Ah! My wish is being granted!
Currently there is an open discussion about ideas young people here have for projects. One asked for Powerpoints of the presentation; I asked about starting a fund; another suggested global conferences that influence governments; a young person working with The ONE Campaign wants international partnerships; a Nigerian wants to pass on the knowledge to the young people in his country, and wants to encourage their government to have a special advisor for the MDGs; the International Youth Council folk have formally introduced their project. THIS is what I came here to do! THIS is what I’m here for! Now if only it lasted more than 15 minutes!

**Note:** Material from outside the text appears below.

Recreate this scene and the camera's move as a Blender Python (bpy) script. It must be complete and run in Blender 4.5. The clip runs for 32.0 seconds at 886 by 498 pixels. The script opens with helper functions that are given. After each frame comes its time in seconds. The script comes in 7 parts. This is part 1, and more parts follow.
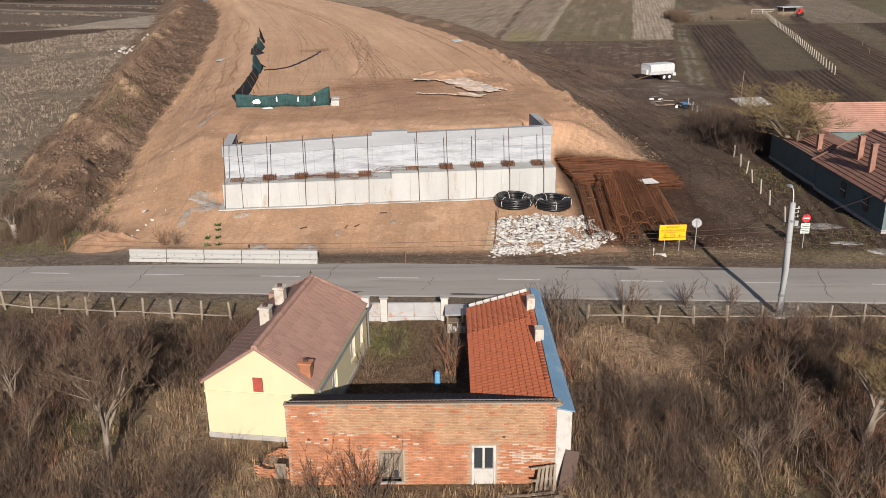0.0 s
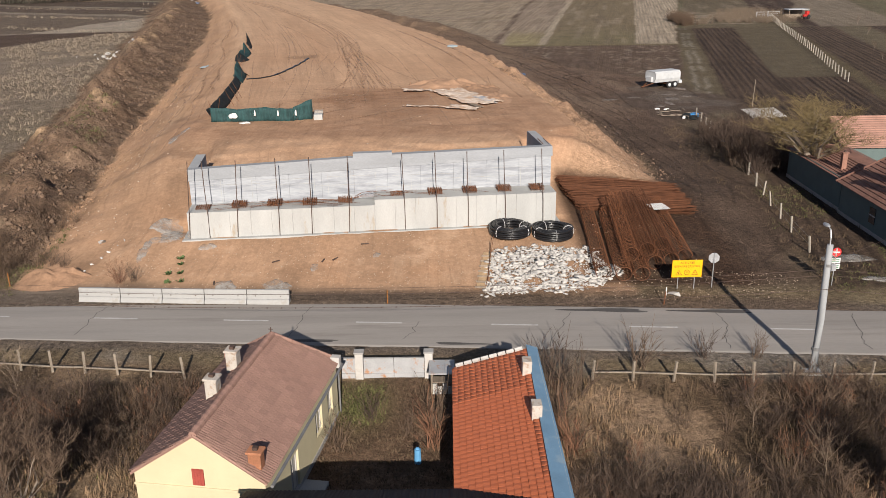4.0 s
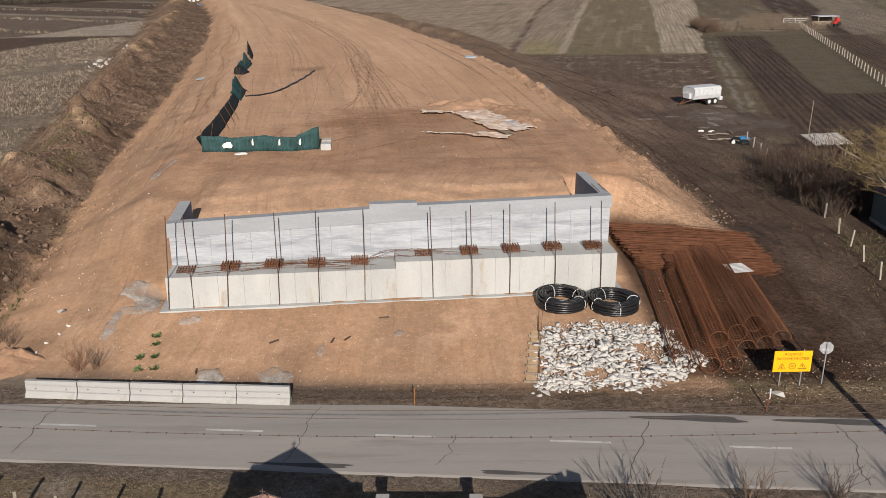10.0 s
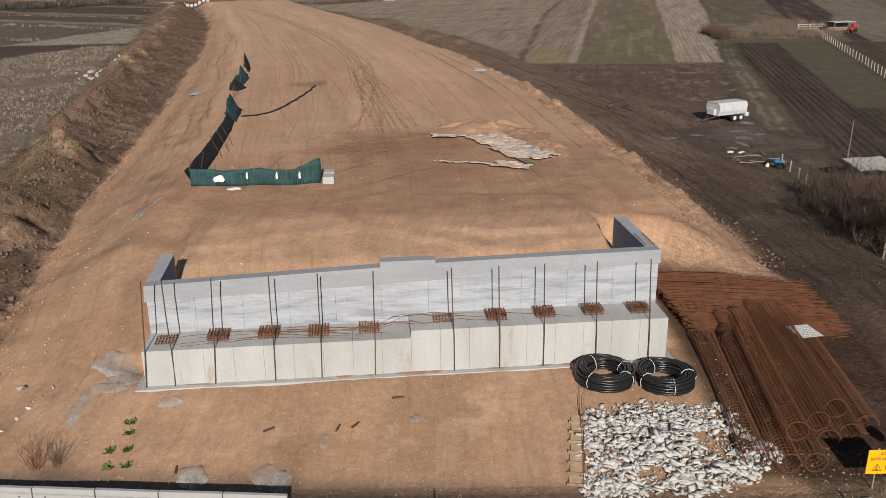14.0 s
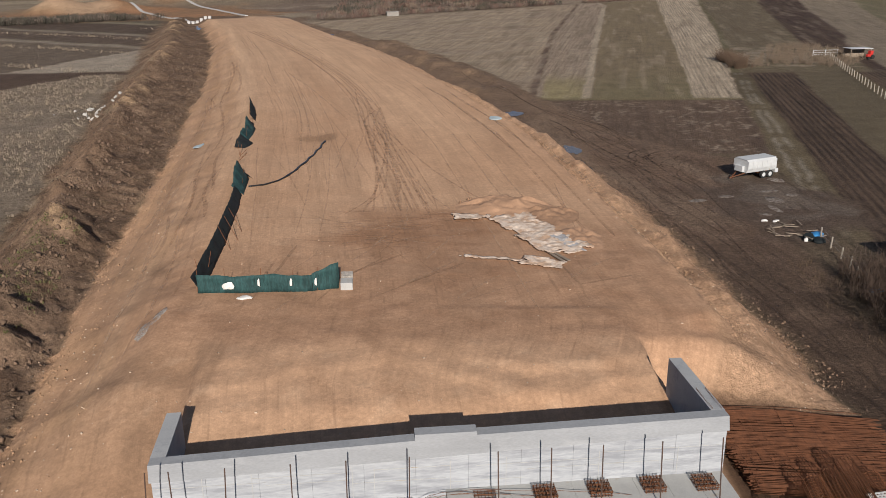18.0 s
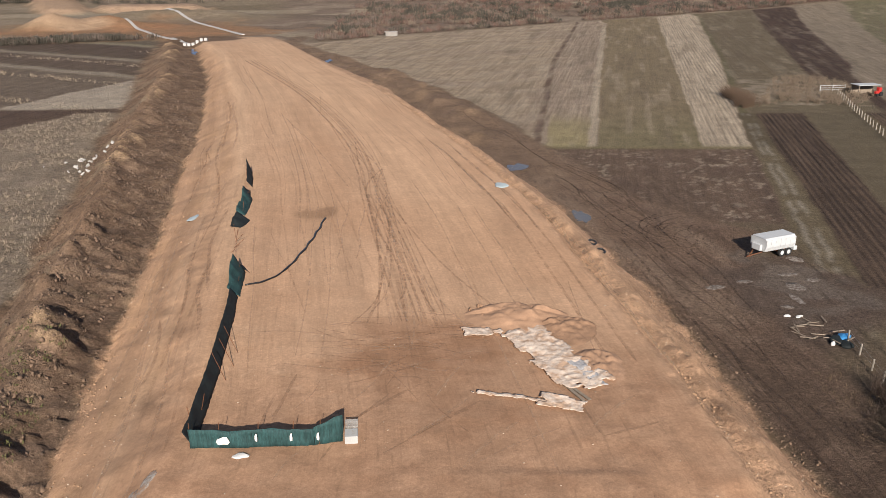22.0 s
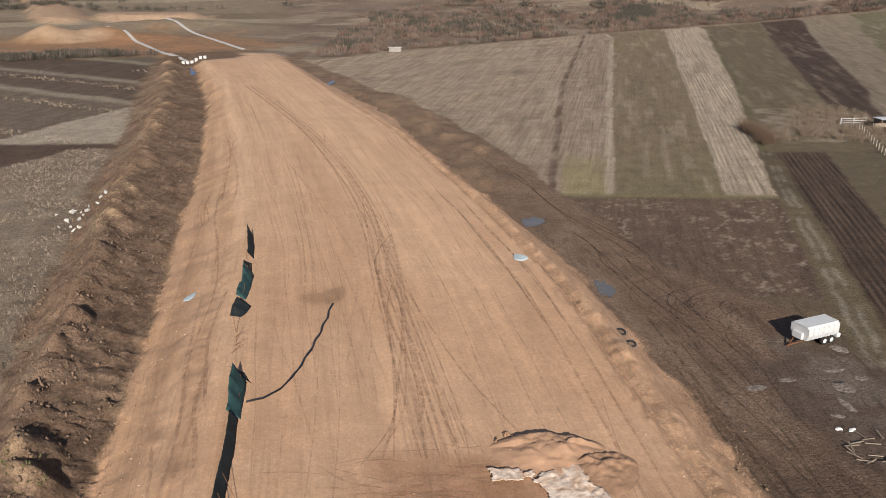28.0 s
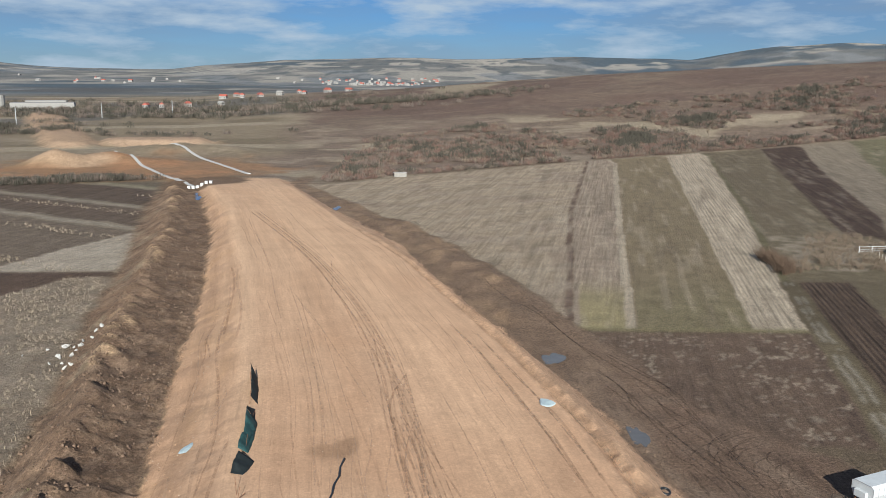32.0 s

Another song, then Arun Gandhi speaks…
Dr Arun Gandhi is Mahatma Gandhi’s grandson and he has done a lot of peace work through the years. The lot of us from the Leadership Seminar actually got to have lunch with him at an exclusive UN banquet place – Indian food! Yum! We got to chat with him about his work and his thoughts on leadership. I asked him if he ever felt like he was in his grandfather’s shadow. He told me that when he was younger he used to feel that a lot; however, as he grew, he figured that such a legacy can either be taken as a burden or as a light – which do you choose? He is very soft-spoken, quiet and a bit shy, very wise. He’s honest and himself. I want a hug, haha. For the closing remarks, he told us many stories about how his grandfather would teach him life lessons through all sorts of things – a LSE doctorate who wanted to transform the world was asked to clean the toilets for a week to see if he had the same passion, and when Arun threw away a 3-inch pencil once, thinking his grandfather would get him a new one, he told him off by saying that throwing away a perfectly good resource is violence against nature, and overconsumption is violence against humanity. He said that when he hears people that say nonviolence doesn’t work anymore, he feels that they’re essentially denying love, respect, kindness, and compassion, because that is what nonviolence is. He was humble and sweet and funny, and seriously they should have put him far far EARLIER in the program.
Dr Valdov – GO VALDOV GO VALDOV – wished us well and blessed all of us in her own way for our journey, and then we now have a song to close this event.
Tonight there is a farewell dinner and party, and some folk (like me) are staying back for a NY tour. But this has marked the end of the 4th Annual Youth Assembly at the United Nations. Thanks for hanging in there.
* Front organizations are companies or orgs that claim to have a nonpartisan/nonbiased approach to things, but are really formed or funded by a bigger organization to either achieve its own goals or to make more money. One student group here has a MASSIVE number of representatives, and they turned out to be a front for a religious group that has a bit of a sketchy history and leader. I’ve got some friends in this org, and some other friends in similarly “Strange” orgs, that haven’t brought me to harm and seem pretty decent so far. As long as I’m not forced to subscribe to something I don’t hold to, that’s fine. But their approaches kind of disturb me sometimes. Even more disturbing, though, is the thought that we may be supporting fronts for things whose principles we don’t follow on at all. Maybe the “front” is fine but the support org is really sketchy, or vice versa. How do you make the distinction?